Binary
Overview
Imagine a simple light bulb connected to a switch. When the switch is flipped on, the light bulb illuminates, representing the state as one. Conversely, when the switch is off, the light remains unlit, denoting the state as zero.
Now, expand this concept to eight light bulbs and switches, collectively representing eight bits with each bulb capable of being on (1) or off (0). This binary system traces its origins back to Jacquard's loom, which used punch cards with holes to control the weaving of intricate patterns: a hole signified on, and no hole signified off — a foundational binary concept.
Essentially:
- A hole in the punch card indicated a one.
- Absence of a hole indicated a zero.
By interpreting combinations of these zeros and ones, computers can perform calculations of any magnitude.
Today, binary in computers operates not by reading physical holes but by utilizing transistors that manipulate electrical signals. A presence of electric voltage signifies one, while its absence denotes zero.
Logic Gates
However, simply having transistors isn't sufficient for computers to perform complex tasks. Consider two light switches controlling a single light: for a well-designed system, flipping either switch should consistently toggle the light's state. This consistency is achieved through logic gates. Logic gates allow our transistors to do more complex tasks, like decide where to send electrical signals depending on logical conditions.
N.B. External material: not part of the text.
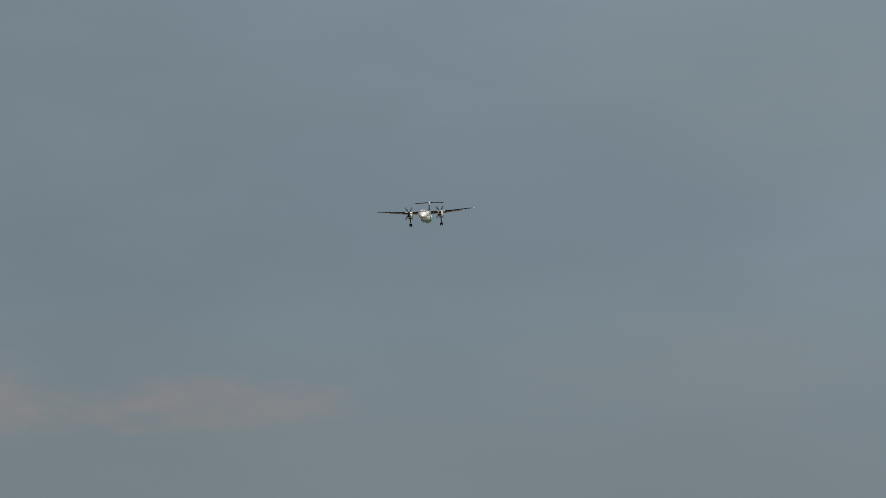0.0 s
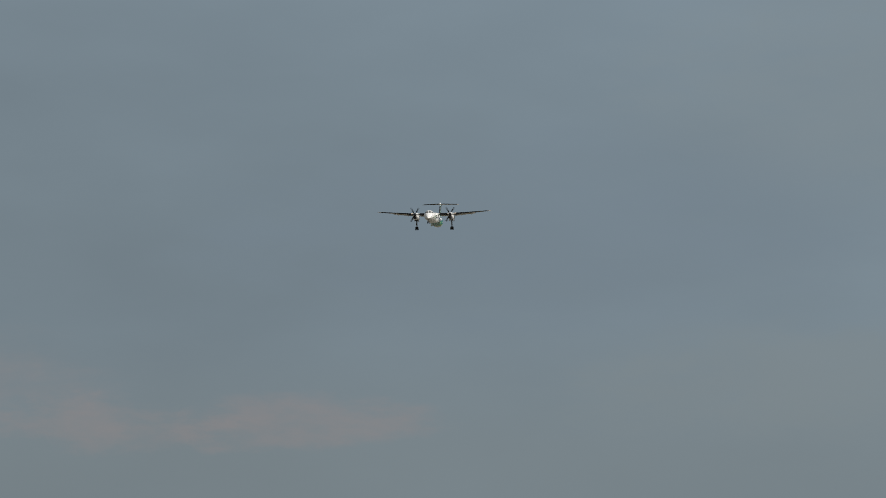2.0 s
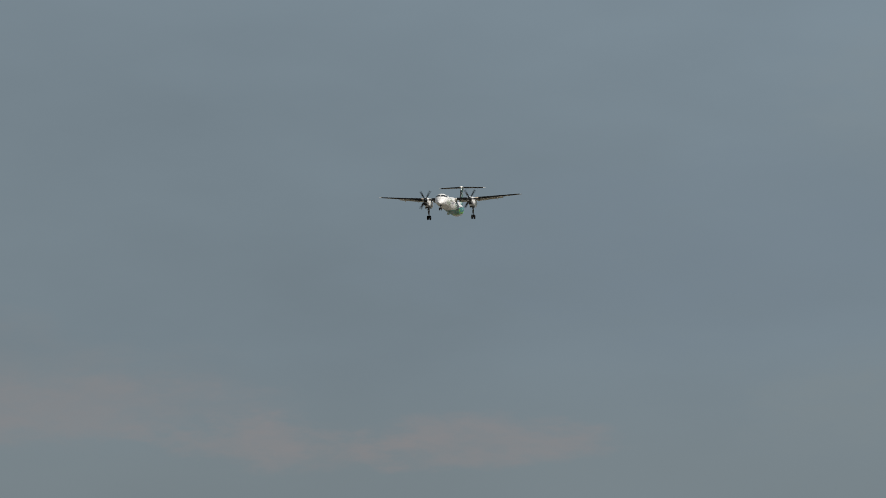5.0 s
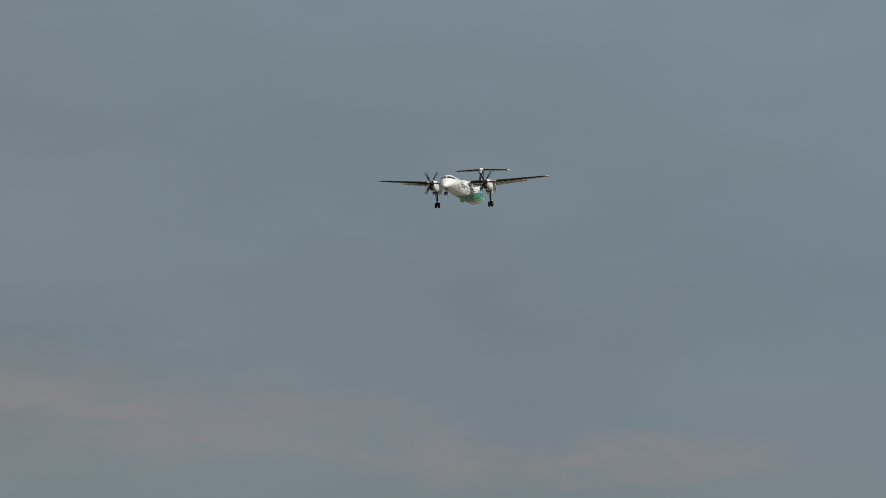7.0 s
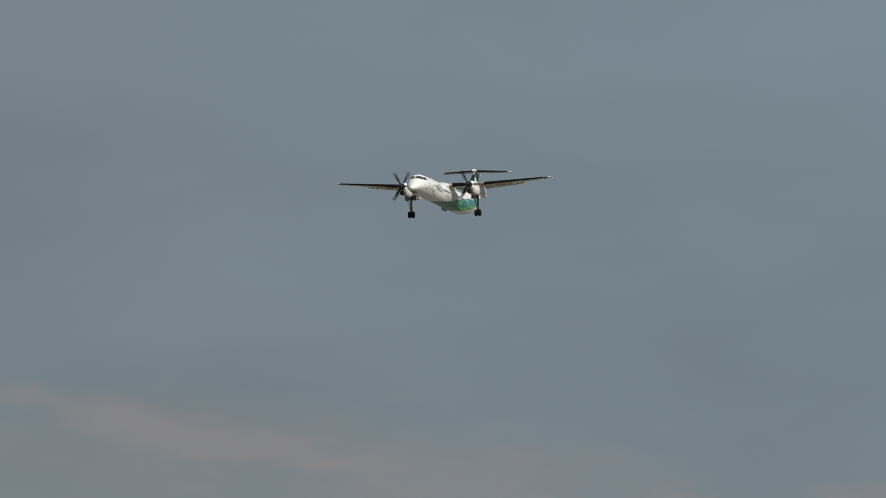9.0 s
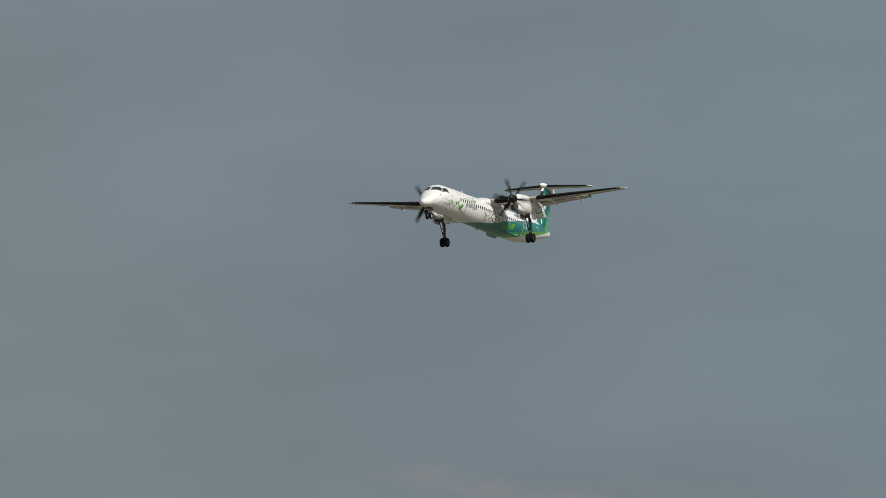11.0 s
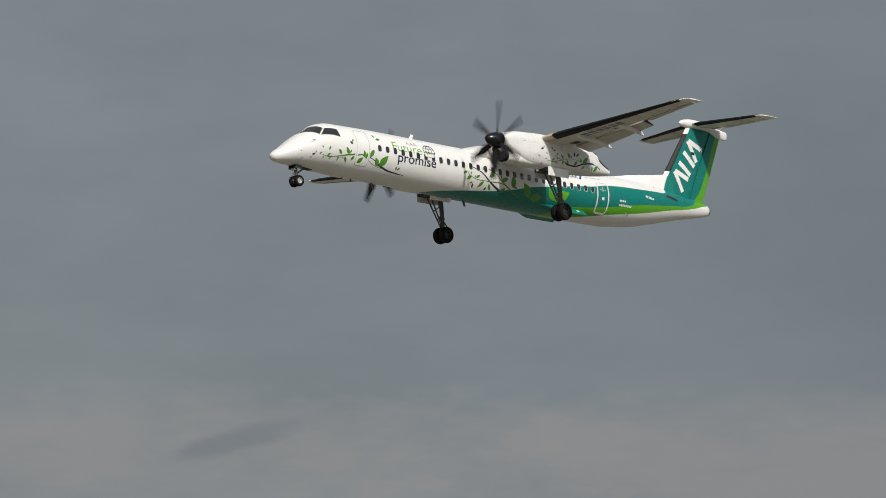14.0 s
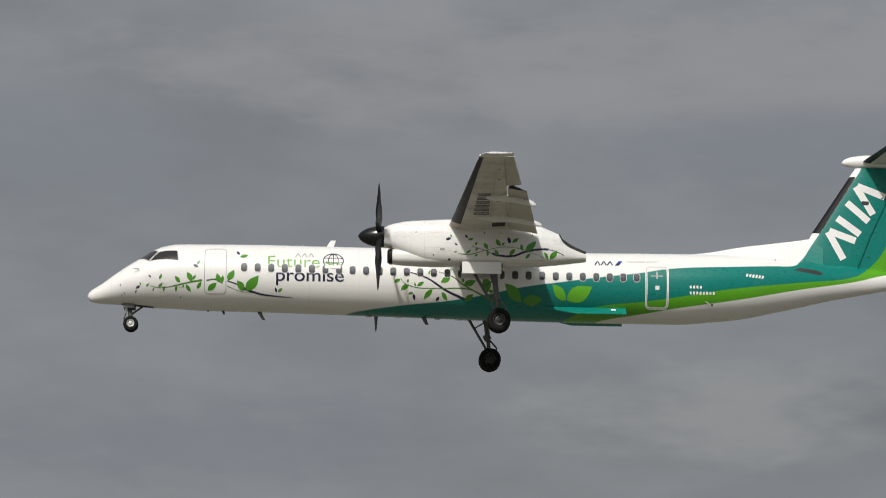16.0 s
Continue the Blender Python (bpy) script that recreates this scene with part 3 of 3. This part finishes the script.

While there are various types of logic gates, their collective role is essential in modern circuitry to facilitate logical decision-making processes.
Counting in Binary
Binary serves as the foundational language of computers, used not only for representing text and images but also for intricate tasks like computer networking. Understanding how computers count in binary is fundamental.
Humans typically count using the decimal system (base-10), which utilizes ten digits from 0 to 9. In contrast, binary (base-2) employs only two digits, zero and one, to represent numbers. For instance, numbers like 330, 250, and even 4 million are expressed in decimal, but computers internally represent these values using binary digits.
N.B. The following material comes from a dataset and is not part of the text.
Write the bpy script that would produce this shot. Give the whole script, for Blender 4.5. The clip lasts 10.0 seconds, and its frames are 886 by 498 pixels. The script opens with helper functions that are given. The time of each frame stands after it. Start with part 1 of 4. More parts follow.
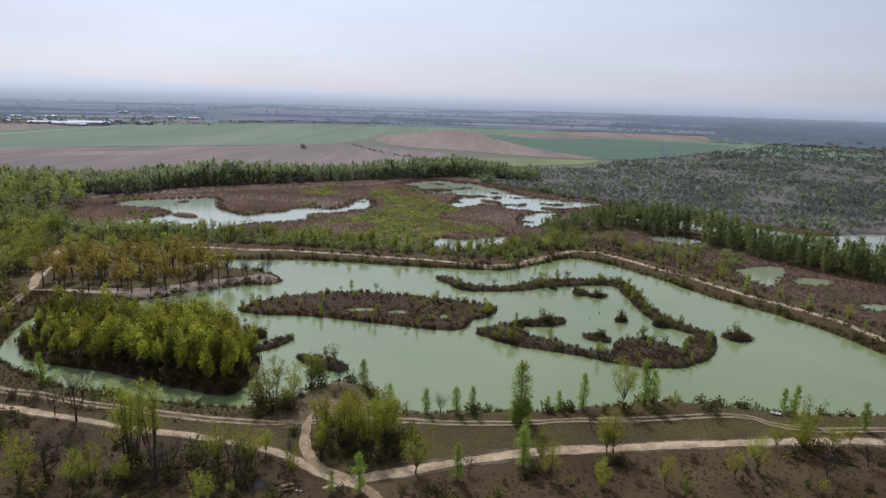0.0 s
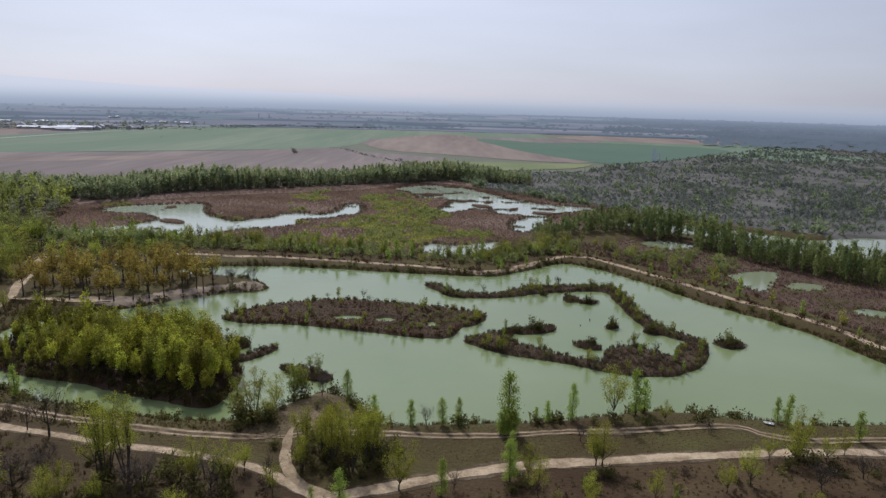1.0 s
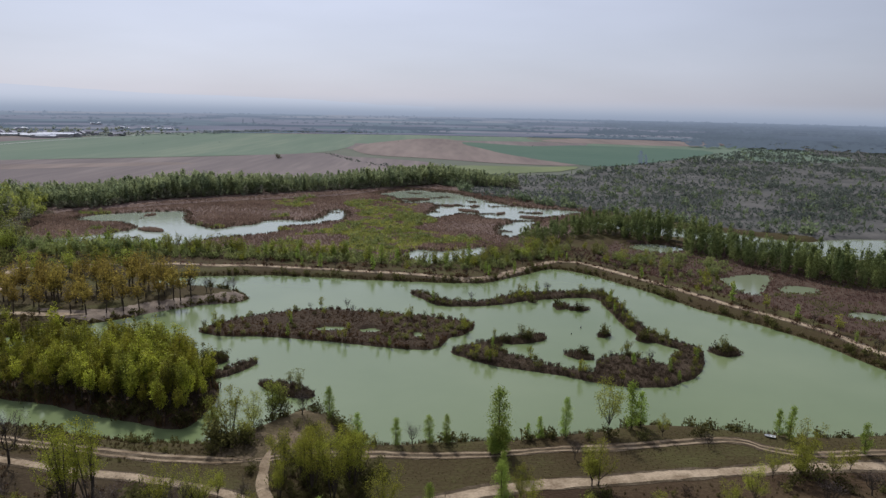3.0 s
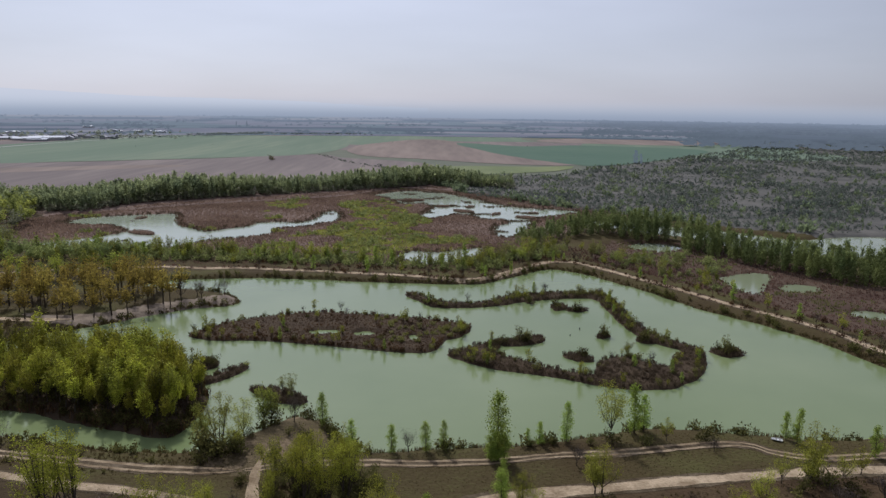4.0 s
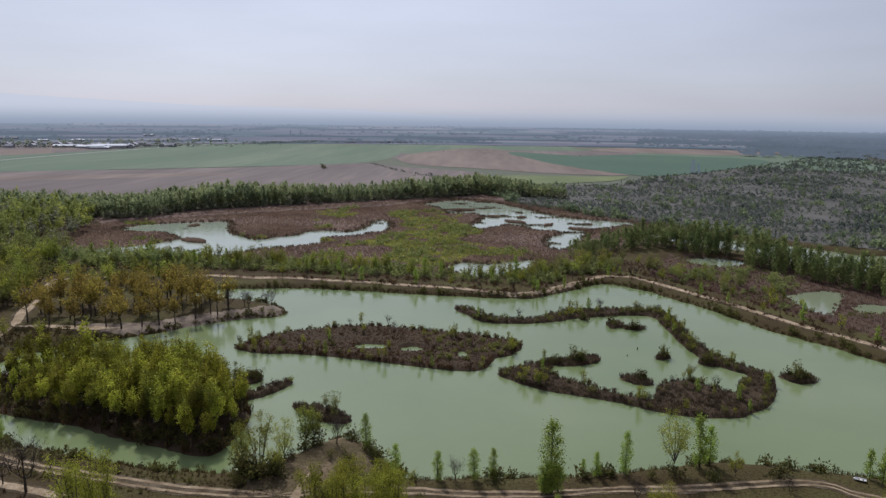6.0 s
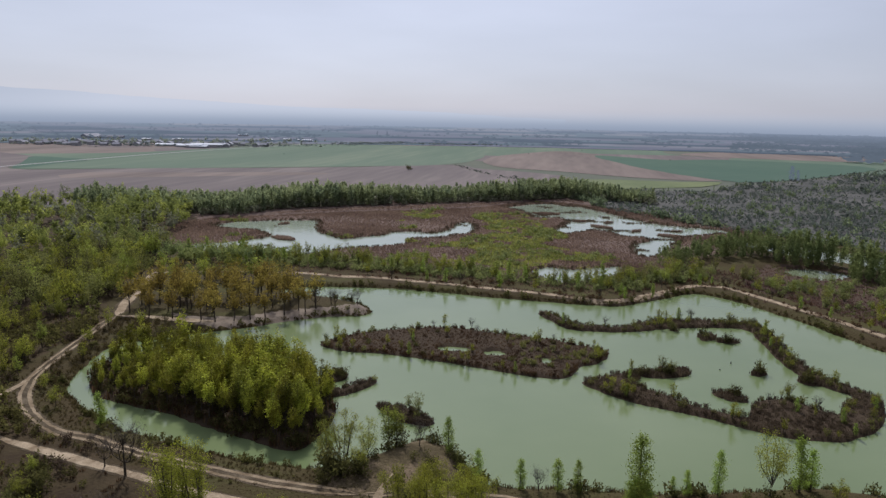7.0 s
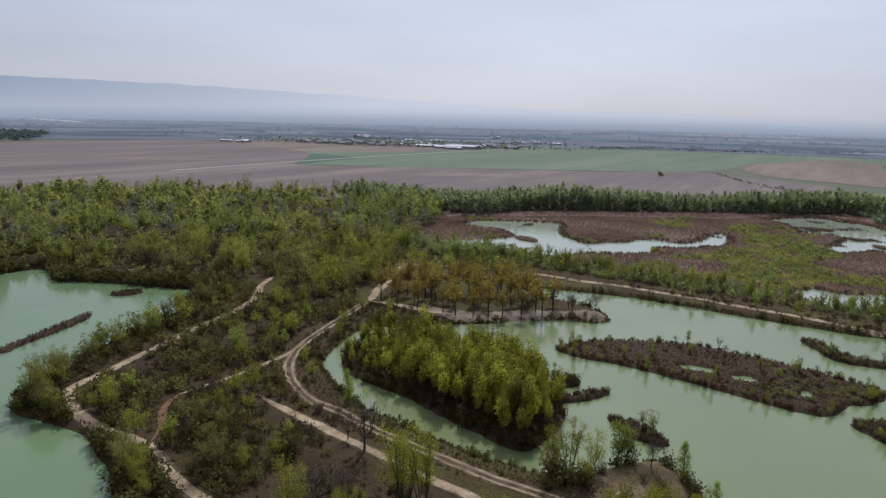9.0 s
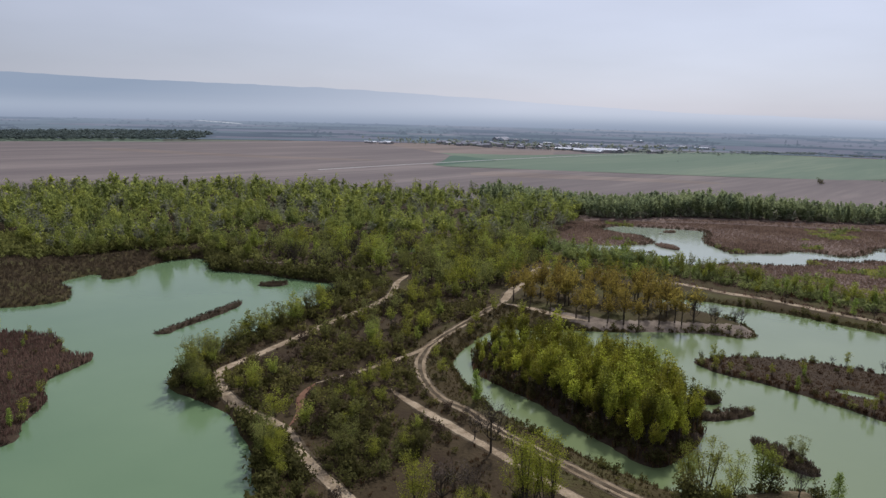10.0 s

How does binary counting work?
Consider the positional values in binary:
128, 64, 32, 16, 8, 4, 2, 1
Each position represents a doubling sequence from right to left. Adding these values together gives the maximum decimal value of 255.
Remember:
- A binary one signifies the "on" state.
- A binary zero signifies the "off" state.
From the image above, the 1, 4, 16, and 64 are on, which when added up totals to 85.